BIDS’ TextXD 2020 conference on December 10-12 will feature an all-new, 48-hour TextXD ‘Law and Society’ Hackathon event starting at 10:00 AM on Thursday, December 10. The deadline to apply for the TextXD Hackathon has been extended to December 5.
The event will conclude with a celebration and awards ceremony on Saturday, December 12, featuring a panel of distinguished judges including Janet Napolitano, Professor of Public Policy at Berkeley's Goldman School of Public Policy, former president of the University of California and former Secretary of Homeland Security under President Obama; and David Barstow, head of investigative reporting at the UC Berkeley Graduate School of Journalism, 4-time Pulitzer prize-winning journalist, and a former senior writer at The New York Times.
Hackathon participants will focus on a unique collection of recent datasets that focus on police misconduct and associated public policy issues in California. Some of these datasets were originally obtained from the California Department of Justice by investigative journalists now affiliated with the UC Berkeley school of journalism, who reported on their acquisition of the data in KQED News and the Cal Alumni Association’s California Magazine. The datasets have also been featured in the San Jose Mercury News and USA Today.
Four different data analysis challenges and learning tracks for all levels
Participants will have the option of organizing into groups, and each team will then have the option of selecting one of four data analysis challenges around which to focus their analysis -- these include visualization (e.g. comparative analysis, fact-checking, and metrics validation), natural language processing (NLP) (e.g. sentiment analysis of news articles, topic modeling, and word embedding), meta-analysis (e.g. spatial analysis, name disambiguation, linking records to convictions for comparison), as well as an “Open EDA” challenge track, in which participants will design a project around a combination of different methods using Exploratory Data Analysis (e.g. statistical analysis, classification methods, machine learning).
Four different learning tracks will include the specific challenges geared toward different levels of expertise, and the entire program is being designed to facilitate optimal learning and engagement across all experience levels, including non-programmers, new programmers, beginners, intermediate and advanced programmers.
In addition to the specific challenges and learning tracks, hackathon mentors from Berkeley Law and the Graduate School of Journalism will be on hand to help participants work with these sensitive datasets in a reproducible and ethical manner.
Final presentations to feature data science narratives and policy recommendations
As part of the final presentation, teams will have the opportunity to present their analysis and describe their results to our online audience and distinguished judges.

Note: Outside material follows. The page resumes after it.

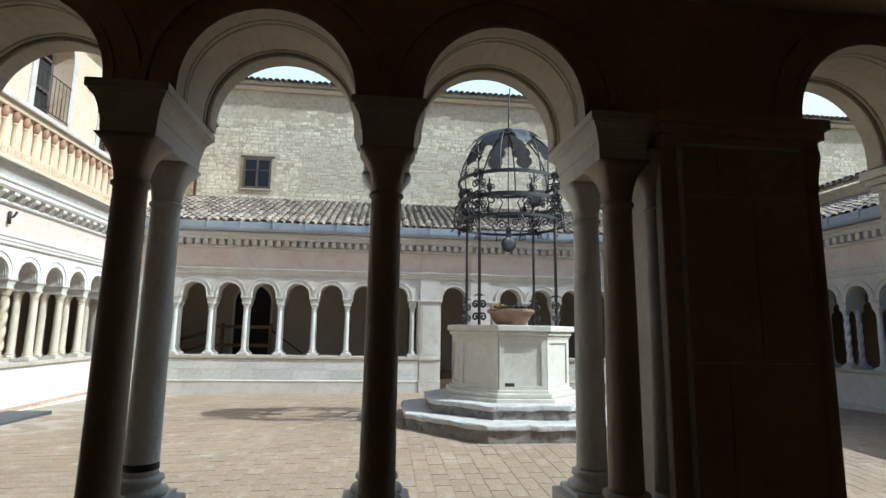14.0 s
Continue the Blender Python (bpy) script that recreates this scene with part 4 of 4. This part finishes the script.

In addition to data analysis, teams will be invited to address specific public policy questions, and to recommend policy changes on the basis of their analysis.
Projects will be evaluated on the individual’s/team’s completion of their chosen challenges, their execution and implementation of the analytical methods for their chosen track, as well as their presentation of an analysis-driven narration and meaningful policy recommendations.
This event will bring together an interdisciplinary group of practitioners, researchers, learners, and entrepreneurs who work with text as a primary source of data. The goal of the hackathon is to help participants build responsible data-driven policy narratives that enable greater accountability, and to learn how to build representative models that reveal these narratives to a wide audience. Ultimately, this Hackathon will be a catalyst for developing and cultivating a community around responsibly curated datasets.
Winners will be announced during a virtual ceremony on Saturday December 12, 2020. Participants will be eligible for various prizes, research opportunities at BIDS, and having the highlights of their analysis published on the TextXD website.